In the Middle Ages, the Pope ordered the burning of books for what he thought were good reasons: there was just too much information out there and not was all healthy for someone who presumed to be the spiritual father of all humanity.

Today, apparently, the reason given by Mr. Wayne for book burnings : It’s people who no longer value culture and intellectual pursuits Not a good sign for a purportedly progressive society that must compete in the world.

People started burning books almost as soon as they came out in supply as a result of the printing press suggesting that they carried ideas that might be construed as dangerous to a malleable society. Even Luther had to run from country to country to find a printer who would print his bible and not be threatened with prison or burning at the stake.

Why is Mr. Wayne burning his inventory of 20,000 books? He explains that he has run out of space in his warehouses and that nobody has shown a scintilla of interest in buying them. Imagine burning 20,000 books; that’s about ten times more than Sir Thomas Moore had who had the largest collection of books in the world; and about twenty times the library of Henry the VIII one of the most well read men of his time.

This seems beyond senseless but so many things seem to add up to senseless today that it is hard to get any more steamed up than I usually am about most things in this country where American Idol is the new standard by which all things should be judged..

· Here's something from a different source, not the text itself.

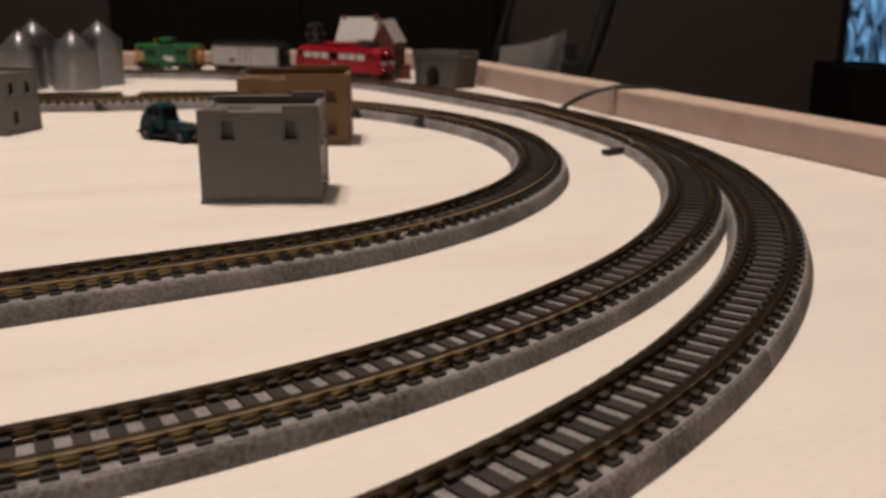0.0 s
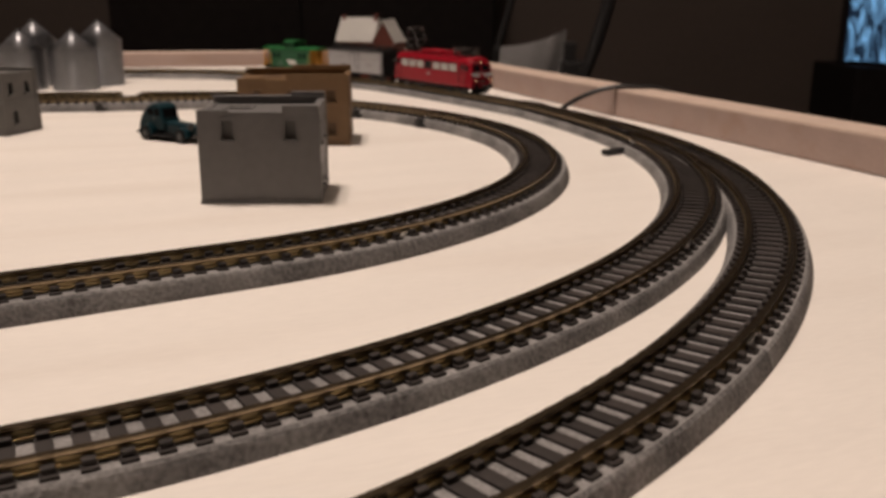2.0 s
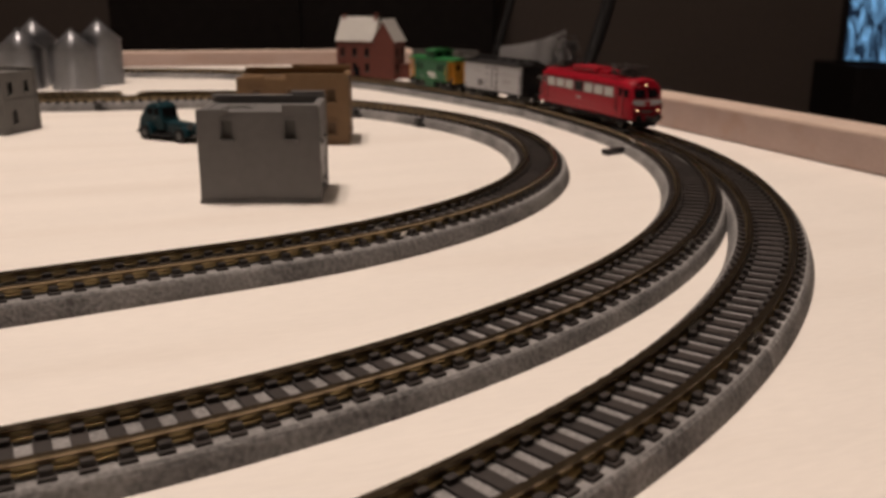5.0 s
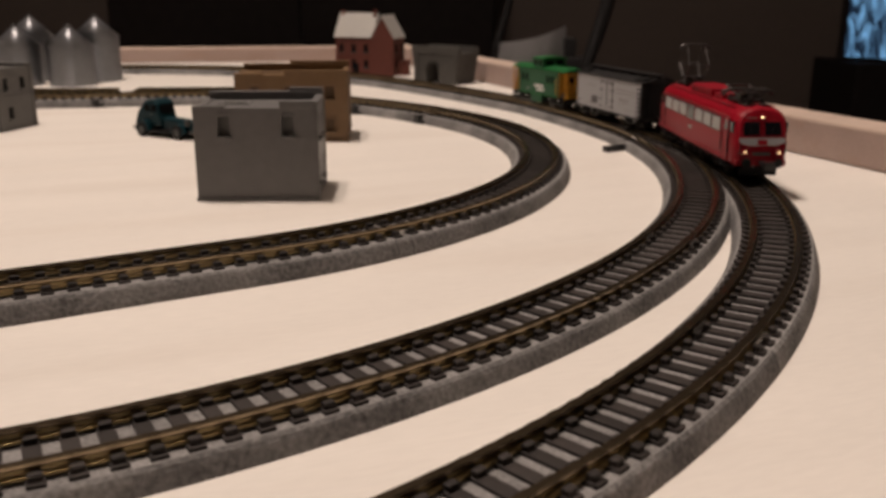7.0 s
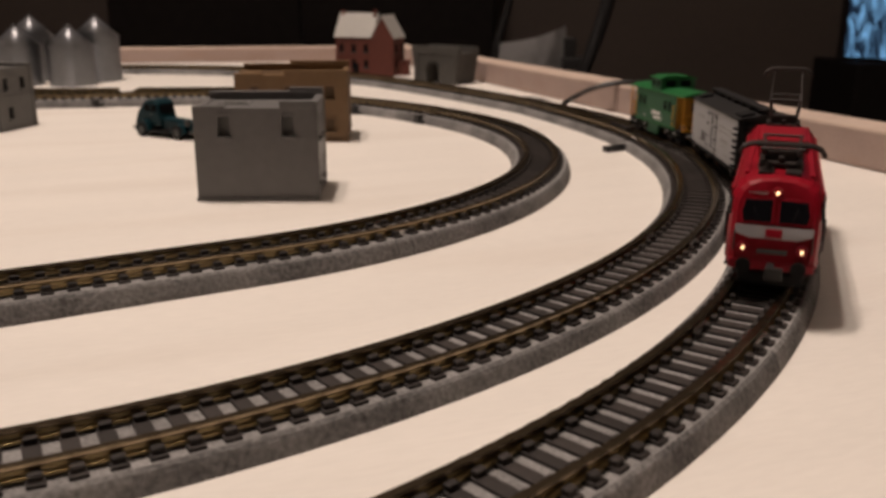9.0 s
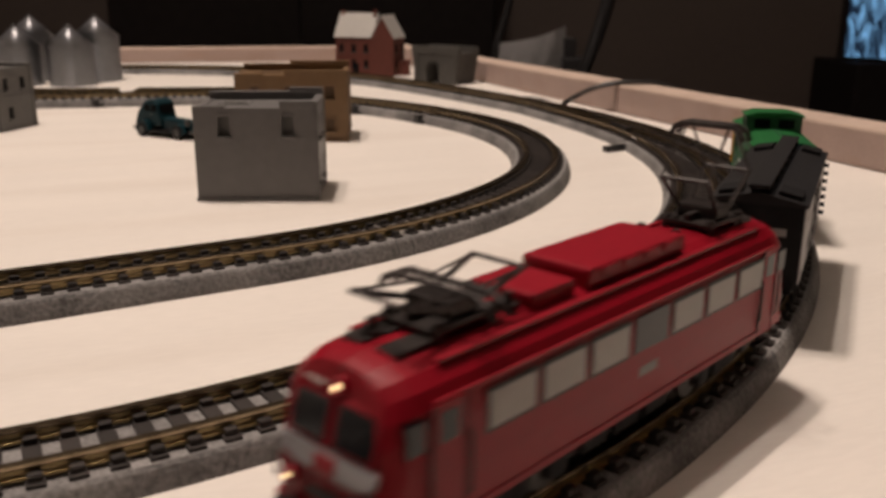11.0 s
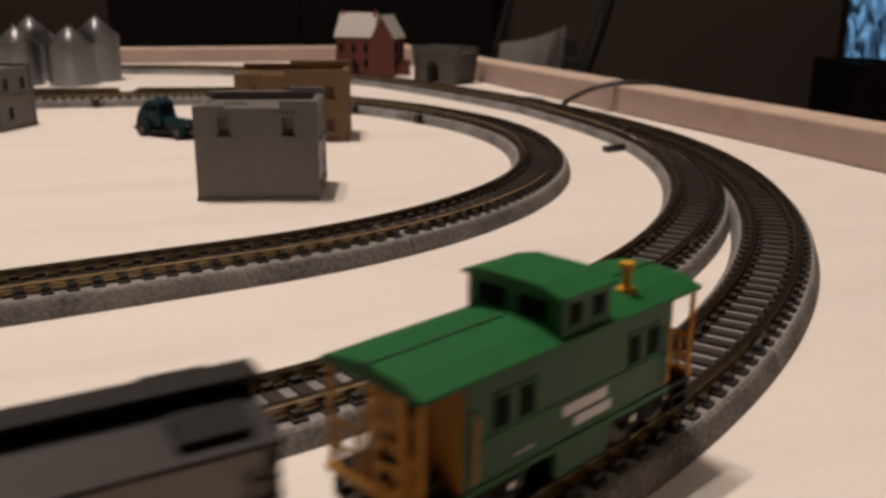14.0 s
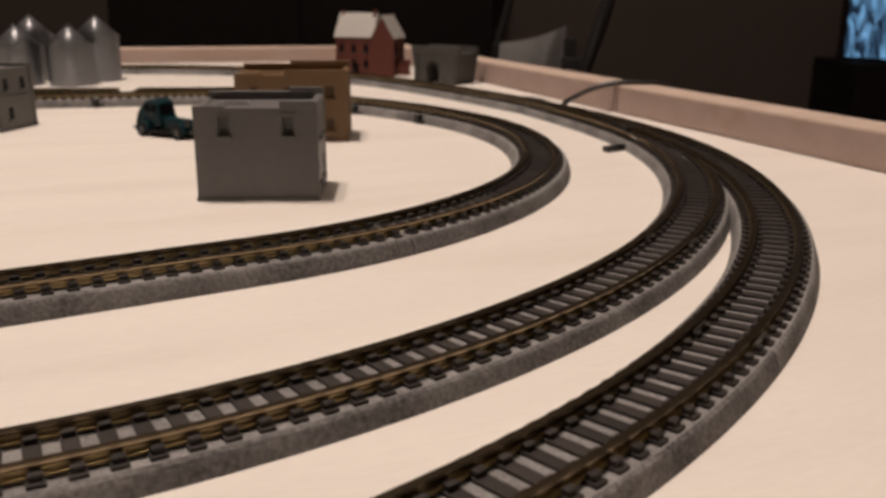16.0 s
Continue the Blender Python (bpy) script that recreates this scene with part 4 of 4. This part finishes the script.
tv = thing("television", pose(0.948, 2.02, FLOOR_Z), "black television on a black stand, lit with blue light", "television")
TURNED = pose(0, 0, 0, 0, 0, -52)
part("stand_cabinet", box(B(), 0.12, 0.06, 0.33, 0.34, 0.24, 0.66, bevel=0.006), "furniture", tv)
part("screen_frame", box(B(), 0, 0.02, 0.92, 0.15, 0.05, 0.52, bevel=0.004), "furniture", tv, m=TURNED)
part("screen", box(B(), 0, -0.008, 0.92, 0.105, 0.006, 0.50), "screen", tv, "screen glowing with pale blue streaks", m=TURNED)


# ---- what moves ----
SPEED, NOSE_12 = 0.0495, S_ARC + 0.3434


def nose_at(t):
    """Distance of the nose along the outer track; the train hesitates in the curve and slows at the end."""
    u = min(1.0, max(0.0, (3.9 - t) / 2.7))
    v = min(1.0, max(0.0, (t - 14.2) / 1.3))
    w = max(0.0, 1.0 - abs(t - 12.65) / 1.2)
    return NOSE_12 + SPEED * (t - 12.0) + 0.0145 * u * u * (3 - 2 * u) - 0.006 * v * v * (3 - 2 * v) - 0.0005 * w * w * (3 - 2 * w)


def car_pose(t, back, pivot):
    s = nose_at(t) - back
    xf, yf, hf = OUTER.at(s + pivot)
    xr, yr, hr = OUTER.at(s - pivot)
    a = math.atan2(yf - yr, xf - xr)
    return (xf + xr) / 2, (yf + yr) / 2, a, hf, hr


def drive(car, back, pivot, bogies, wheels):
    car_rows, turns = [], [[] for _ in bogies]
    for i in range(65):
        t = i * 0.25
        x, y, a, hf, hr = car_pose(t, back, pivot)
        car_rows.append((t, pose(x, y, RAIL_TOP, 0, 0, math.degrees(a))))
        for j, (b, bx) in enumerate(bogies):
            turn = (hf if bx > 0 else hr) - a
            turn = (turn + math.pi) % (2 * math.pi) - math.pi
            turns[j].append((t, pose(bx, 0, 0, 0, 0, math.degrees(turn))))
    walk(car, car_rows)
    for (b, bx), rows in zip(bogies, turns):
        walk(b, rows)
    spin = [(i / 15, math.degrees((nose_at(i / 15) - nose_at(0)) / (WHEEL_R * K))) for i in range(241)]
    for w, wx in wheels:
        walk(w, [(t, pose(wx, 0, WHEEL_R * K, 0, deg, 0)) for t, deg in spin])


def motions():
    drive(loco, 0.0388, 0.0215, loco_bogies, loco_wheels)
    drive(reefer, 0.1168, 0.0182, reefer_bogies, reefer_wheels)
    drive(caboose, 0.1765, 0.0133, caboose_bogies, caboose_wheels)


motions()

This would have been my preferred vision: Wouldn’t have it been inspiring to learn that some farsighted government official buys the whole lot and decided to ship them to the Middle East where school children would be able to gain an insight about what Westerners are really like? This is what Hamas and Hezbollah did: They invested in school books and schools to influence the local youth and lunch programs to win them over. And now look at where Hamas stands relative to the West. What a wild and wooly idea! It’s been suggested that had we done as Hamas and Hezbollah did and invest in books for school children we might not have had the death squads and hatred towards the West that we find today….

Book burnings never did sit right with me. They remind me of Hitler’s book burnings, which I equate with totalitarianism and attempts at ‘mind control.’ And subsequent views of the world as envisioned in 1984 and Farenheit 451 where reading books was banned.

Fortunately, we have short and convenient memories for such things and when they come out with books on plastic cards, we will find a way to destroy them, too, but by then people will be watching the equivalent of American Idol from dawn to dusk.